» Work to do:
Identify each line below that contains the word "with", and copy it out.
* * * *
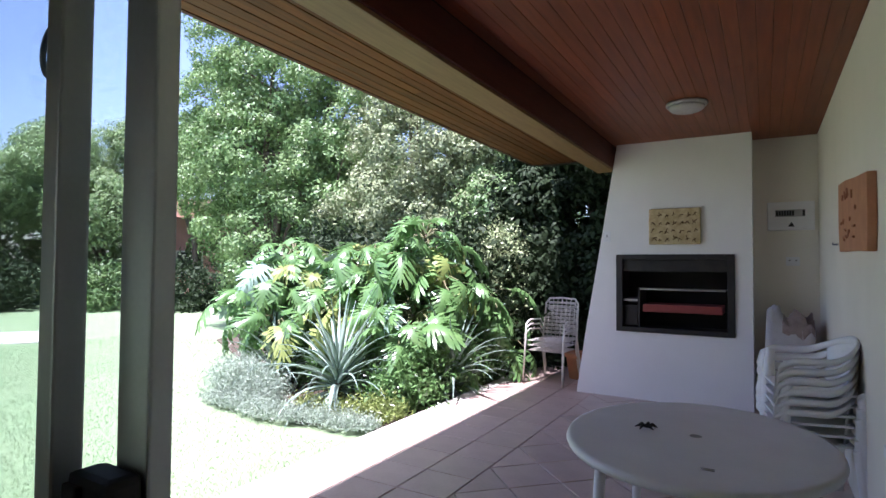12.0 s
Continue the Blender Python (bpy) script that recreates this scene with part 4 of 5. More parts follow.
# stacked plastic tub chairs
def tub_chair(label, group, m):
    c = thing("plastic_chair", label, "chair", group, m)
    bm = bmesh.new()
    prof = []
    side = [(0.268, 0.225, 0.47), (0.272, 0.205, 0.55), (0.274, 0.15, 0.582), (0.272, 0.06, 0.586)]
    prof += side
    for i in range(21):
        a = math.pi * i / 20
        px, py = 0.27 * math.cos(a), -0.02 - 0.185 * math.sin(a)
        h = 0.585 + 0.10 * max(0, math.sin(a)) ** 1.5
        prof.append((px, py, h))
    prof += [(-x, y, h) for x, y, h in side[::-1]]
    up = [[bm.verts.new((x * k, (y + 0.02) * k - 0.02, h + o)) for k, o in ((1.0, -0.035), (1.06, -0.02), (1.08, 0.0), (1.02, 0.008), (0.97, -0.004), (0.96, -0.03))] for x, y, h in prof]
    for a, b in zip(up, up[1:]):
        for k in range(6):
            bm.faces.new((a[k], b[k], b[(k + 1) % 6], a[(k + 1) % 6])).smooth = True
    bm.faces.new(up[0][::-1])
    bm.faces.new(up[-1])
    part("arm_rail", bm, WHITE_PLASTIC, c)
    bm = bmesh.new()
    slab(bm, [(-0.22, -0.17), (0.22, -0.17), (0.245, 0.1), (0.22, 0.21), (-0.22, 0.21), (-0.245, 0.1)], 0.385, 0.40, 0.006)
    part("seat", bm, WHITE_PLASTIC, c)
    bm = bmesh.new()
    wall = []
    for x, y, h in prof[8:21]:
        wall.append([bm.verts.new((x * k, (y + 0.02) * k - 0.02, z)) for k, z in ((1.01, h - 0.01), (0.975, h - 0.06), (0.93, 0.48), (0.87, 0.392), (0.855, 0.392), (0.915, 0.48), (0.96, h - 0.06), (0.995, h - 0.01))])
    for a, b in zip(wall, wall[1:]):
        for k in range(8):
            bm.faces.new((a[k], b[k], b[(k + 1) % 8], a[(k + 1) % 8])).smooth = True
    bm.faces.new(wall[0][::-1])
    bm.faces.new(wall[-1])
    part("back_shell", bm, WHITE_PLASTIC, c)
    for sx in (-1, 1):
        for sy, py in ((1, 0.19), (-1, -0.18)):
            bm = bmesh.new()
            tube(bm, [(sx * 0.25, py * 0.9, 0.57 if sy > 0 else 0.40), (sx * 0.245, py, 0.38), (sx * 0.275, py * 1.12, 0.0)], [0.026, 0.036, 0.024], 8)
            part("leg", bm, WHITE_PLASTIC, c)
    return c


base = tub_chair("white moulded plastic tub chair in a leaning stack", "stacked plastic chairs", pose(-1.172, 6.98, -0.006, 0, 0, 98))
for k in range(1, 6):
    copy_thing(base, pose(-1.172 + 0.003 * k, 6.98, -0.006 + 0.056 * k, 0, 0, 98 + 0.7 * (k % 3)))


# stacked metal garden chairs with webbed seats
def garden_chair(label, group, m):
    c = thing("garden_chair", label, "chair", group, m)
    for sx in (-1, 1):
        bm = bmesh.new()
        tube(bm, [(sx * 0.25, 0.26, 0.0), (sx * 0.24, 0.22, 0.38), (sx * 0.24, 0.20, 0.58), (sx * 0.24, 0.10, 0.62), (sx * 0.23, -0.14, 0.61), (sx * 0.22, -0.19, 0.55)], 0.011, 8)
        part("front_leg", bm, WHITE_METAL, c)
        bm = bmesh.new()
        tube(bm, [(sx * 0.23, -0.30, 0.0), (sx * 0.22, -0.20, 0.40), (sx * 0.21, -0.27, 0.80), (sx * 0.17, -0.29, 0.86), (0, -0.295, 0.87)], 0.011, 8)
        part("back_leg", bm, WHITE_METAL, c)
    for k in range(10):
        y, z = -0.19 + 0.044 * k, 0.385 + 0.002 * (k % 2)
        part("seat_strand", tube(bmesh.new(), [(-0.22, y, z), (0.22, y, z)], 0.0055, 5), WHITE_METAL, c)
    for k in range(7):
        x = -0.18 + 0.06 * k
        part("seat_strand", tube(bmesh.new(), [(x, -0.20, 0.388), (x, 0.22, 0.388)], 0.0055, 5), WHITE_METAL, c)
    for k in range(9):
        z = 0.46 + 0.045 * k
        part("back_strand", tube(bmesh.new(), [(-0.21, -0.212 - (z - 0.4) * 0.16, z), (0.21, -0.212 - (z - 0.4) * 0.16, z)], 0.0055, 5), WHITE_METAL, c)
    for k in range(7):
        x = -0.17 + 0.057 * k
        part("back_strand", tube(bmesh.new(), [(x, -0.215, 0.44), (x, -0.285, 0.855)], 0.0055, 5), WHITE_METAL, c)
    return c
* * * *
» Finished exercise:
Continue the Blender Python (bpy) script that recreates this scene with part 4 of 5. More parts follow.
# stacked metal garden chairs with webbed seats